Or, "Just how stupid people really are"

Psychology is an odd science. In the quest for knowledge about the human mind, some truly bizarre things have been done. This node is an ongoing project to catalogue them; all are 100% true. Please add any you've heard of, or softlink them. Here's a few for starters.

In one notable experiment, an experimenter approaches subjects in the street and starts a conversation. In the middle of the conversation, some accomplices posing as removal men move a large object between the subject and the experimenter, so the subject can't see the experimenter. The experimenter then quickly changes places with an entirely different person, who has no striking differences from the experimenter, like say being a foot taller or a different sex. Most subjects either don't notice that they are talking to a different person when the object is moved on, or don't let on that anything has changed. Apparently it shows just how little attention most people pay to things, and how our expectations can stop us from perceiving things that are completely out of context... which leads us to another experiment...

To demonstrate a point about selective attention, subjects are shown a video recording of a basketball game. There are two teams, one dressed in black, the other in white. Subjects are asked to count the number of passes the white team make. They're usually not too bad at this; it's not the hardest task in the world. However, most subjects don't see the guy in the Gorilla suit who walks across the court half-way through... I know it sounds crazy, but I've seen the video and done it myself; because you're keeping track of people in white, you ignore the black team, and also the black gorilla. The subjects are then shown the video again, and the experimenter points out the gorilla; he's clearly visible, he just saunters nonchalantly across the court without a care in the world, yet no-one notices him first time round.

In another experiment, subjects were given a new questionnaire to assess their personality.

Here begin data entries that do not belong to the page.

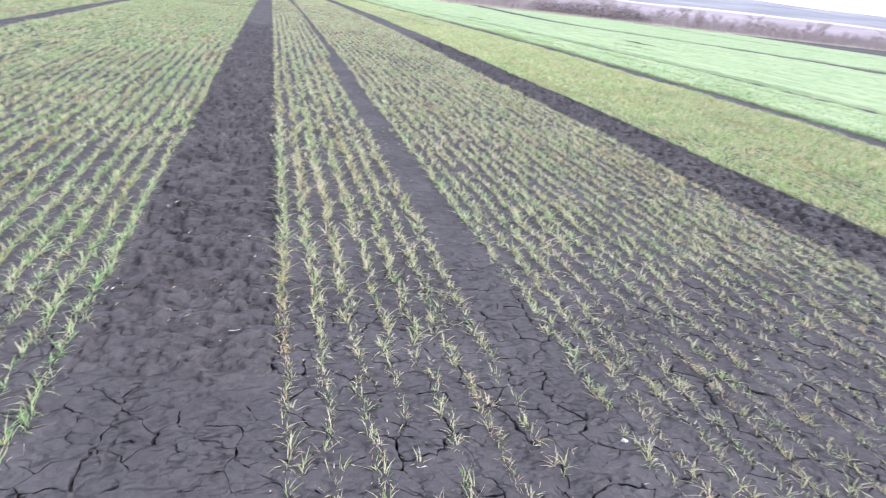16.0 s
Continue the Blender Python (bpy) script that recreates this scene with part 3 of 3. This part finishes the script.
# ---- behind the field ----
# dry grass verge
n = 7000
gx2 = rng.uniform(-95, 160, n)
gy2 = verge_line(gx2) + 0.3 + 6 * rng.rand(n) ** 1.8
pts = np.stack([gx2, gy2, height(gx2, gy2)], 1)
stand("dry_grass", [[blades(pts, 3, rng.uniform(0.3, 0.6, n), 0.2, 2, 0.04, rng, 0.5)]], [VERGE], "bleached dry grass on the verge behind the field", "grass")


def shrub_shape(k, tall, wide, stems):
    """A leafless shrub or small tree: tapered stems, side limbs and a haze of fine twigs."""
    q = random.Random(300 + k)
    ob = new("shrub")
    tips = []
    bm = bmesh.new()

    def limb(a, b, r0, r1):
        d = (b - a).normalized()
        s = d.orthogonal().normalized()
        t = d.cross(s)
        lo = [bm.verts.new(a + (s * math.cos(w) + t * math.sin(w)) * r0) for w in (0, 2.1, 4.2)]
        hi = [bm.verts.new(b + (s * math.cos(w) + t * math.sin(w)) * r1) for w in (0, 2.1, 4.2)]
        for i in range(3):
            bm.faces.new((lo[i], lo[(i + 1) % 3], hi[(i + 1) % 3], hi[i]))

    for i in range(stems):
        w = q.uniform(0, 6.28)
        a = Vector((math.cos(w) * 0.2, math.sin(w) * 0.2, -0.2)) * (0.3 if stems == 1 else 1)
        top = Vector((math.cos(w) * wide * q.uniform(0.2, 0.8) * (0.1 if stems == 1 else 1), math.sin(w) * wide * q.uniform(0.2, 0.8) * (0.1 if stems == 1 else 1), tall * q.uniform(0.65, 0.95)))
        mid = a.lerp(top, 0.5) + Vector((q.uniform(-.2, .2), q.uniform(-.2, .2), 0.1 * tall))
        r = 0.028 * tall / 3 * (2 if stems == 1 else 1)
        limb(a, mid, r, r * 0.65)
        limb(mid, top, r * 0.65, r * 0.2)
        for j in range(6 if stems > 1 else 18):
            u = q.uniform(0.15, 1.0)
            c = a.lerp(mid, u * 2) if u < 0.5 else mid.lerp(top, u * 2 - 1)
            e = c + Vector((q.uniform(-1, 1) * wide * 0.5, q.uniform(-1, 1) * wide * 0.5, q.uniform(0.1, 0.4) * tall * 0.6))
            limb(c, e, r * 0.3, r * 0.1)
            tips.append((c, e))
    part("trunk", bm, TWIG, ob)
    r = np.random.RandomState(400 + k)
    vs = []
    for c, e in tips:
        for i in range(18):
            u = r.rand()
            s = np.array(c.lerp(e, u))
            d = r.normal(0, 1, 3) * np.array([1, 1, 0.8]) + np.array([0, 0, 0.6])
            d = d / np.linalg.norm(d) * tall * r.uniform(0.08, 0.22)
            wv = np.cross(d, r.normal(0, 1, 3))
            wv = wv / np.linalg.norm(wv) * 0.022
            vs += [s - wv, s + wv, s + d]
    v = np.array(vs)
    twigs = new("crown", mesh_of("crown", v, np.arange(len(v)).reshape(-1, 3), [TWIG]))
    twigs.parent = ob
    tagged(twigs, "haze of fine leafless twigs")
    return tagged(ob, "leafless grey-brown shrub behind the field", "shrub", "shrub belt")


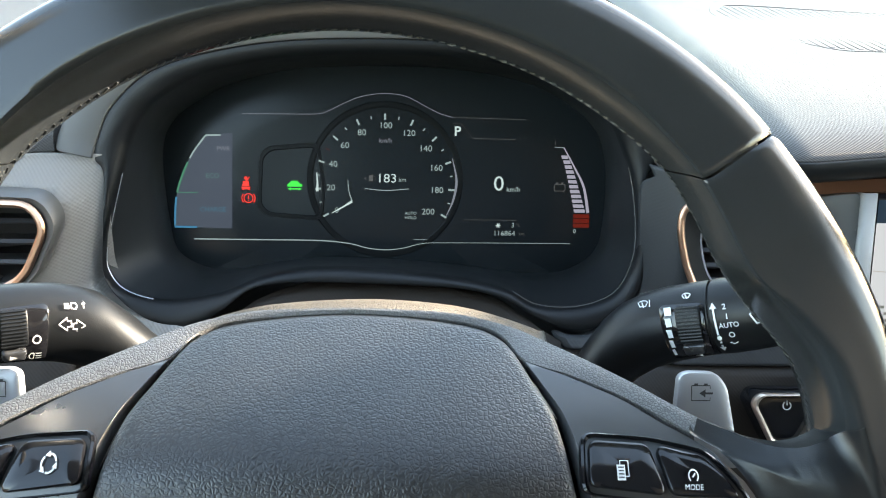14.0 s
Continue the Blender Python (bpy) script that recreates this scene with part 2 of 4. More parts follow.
def spline(pts, n, closed=False):
    """A smooth curve through the points, sampled n times per span."""
    P = [Vector(p) for p in pts]
    out, k = [], len(P)
    for i in range(k if closed else k - 1):
        a, b, c, d = (P[(i + j) % k] if closed else P[min(max(i + j, 0), k - 1)] for j in (-1, 0, 1, 2))
        for s in range(n):
            t = s / n
            out.append(0.5 * ((2 * b) + (c - a) * t + (2 * a - 5 * b + 4 * c - d) * t * t + (3 * b - a - 3 * c + d) * t ** 3))
    if not closed:
        out.append(P[-1])
    return out


def even(pts, n, closed=False):
    """The polyline, sampled again at n points of even spacing."""
    P = [Vector(p) for p in pts] + ([Vector(pts[0])] if closed else [])
    L = [0.0]
    for a, b in zip(P, P[1:]):
        L.append(L[-1] + (b - a).length)
    out, j = [], 0
    for i in range(n):
        s = L[-1] * i / (n if closed else n - 1)
        while j < len(P) - 2 and L[j + 1] < s:
            j += 1
        out.append(P[j].lerp(P[j + 1], min(1.0, (s - L[j]) / max(L[j + 1] - L[j], 1e-9))))
    return out


def loft(rings, closed=True, caps=(False, False), bm=None):
    bm = bm or bmesh.new()
    V = [[bm.verts.new(p) for p in r] for r in rings]
    n = len(V[0])
    for a, b in zip(V, V[1:]):
        for i in range(n if closed else n - 1):
            bm.faces.new((a[i], a[(i + 1) % n], b[(i + 1) % n], b[i]))
    for cap, r in zip(caps, (V[0], V[-1])):
        if cap:
            c = bm.verts.new(sum((v.co for v in r), Vector()) / n)
            for i in range(n if closed else n - 1):
                bm.faces.new((r[i], r[(i + 1) % n], c))
    return bm


def rounded(pts, r, n=5):
    """A polygon with its corners rounded."""
    P, out = [Vector(p) for p in pts], []
    k = len(P)
    for i in range(k):
        p, a, b = P[i], P[i - 1], P[(i + 1) % k]
        d = min(r, (a - p).length * 0.48, (b - p).length * 0.48)
        s, e = p + (a - p).normalized() * d, p + (b - p).normalized() * d
        for j in range(n + 1):
            t = j / n
            out.append(s * (1 - t) ** 2 + p * 2 * t * (1 - t) + e * t * t)
    return out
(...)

They were asked to fill it in and return it, and were given a brief summary of their personality type afterwards. They were then asked to rate how accurate the summary was regarding their personality. The test was apparently very accurate; the subjects gave an average mark of 4.3 out of a possible 5, and were all happy with the results. However, the individual assesments that had been given to them were, in fact, all exactly the same. The experimenter had made one assesment by taking phrases from newsstand astrology books such as "you are often insecure inside but show strength and determination externally", and "you are sometimes unsure about which course of action to take, but eventually come to a decision", and given a copy of it to every single participant. It just goes to show the true worthlessness of astrology books, and the never-ending gullibility of the human race. And that you should never trust Psychologists.

Being a psychology major, I get to hear about a lot of good ones in a lot of different fields.

There's the one where an experimentor went out to a busy intersection and stood at the corner of the road. People would pull up to the traffic light in their vehicles and stop, and the experimenter would just stare at them. They wanted to see how fast the person would drive away from the light if there was someone there staring at them.

Then there's the "Tea Room" experiment, where psychologists wanted to learn about male homosexual patterns. The psychologist went to a public restroom where he knew a lot of gay action was goin' on. He'd note who went into the bathroom and for how long, etc, until they came out. He then followed them out to their cars, copied down their license plate number and found out where they lived. Then he disguised himself and went to the house of where these men having homosexual encounters lived and asked to interview them about their homosexual tendencies. Quite unethical, if you ask me.

And there's Stanley Milgram's obedience to authority experiment, where people thought they were shocking another person to death.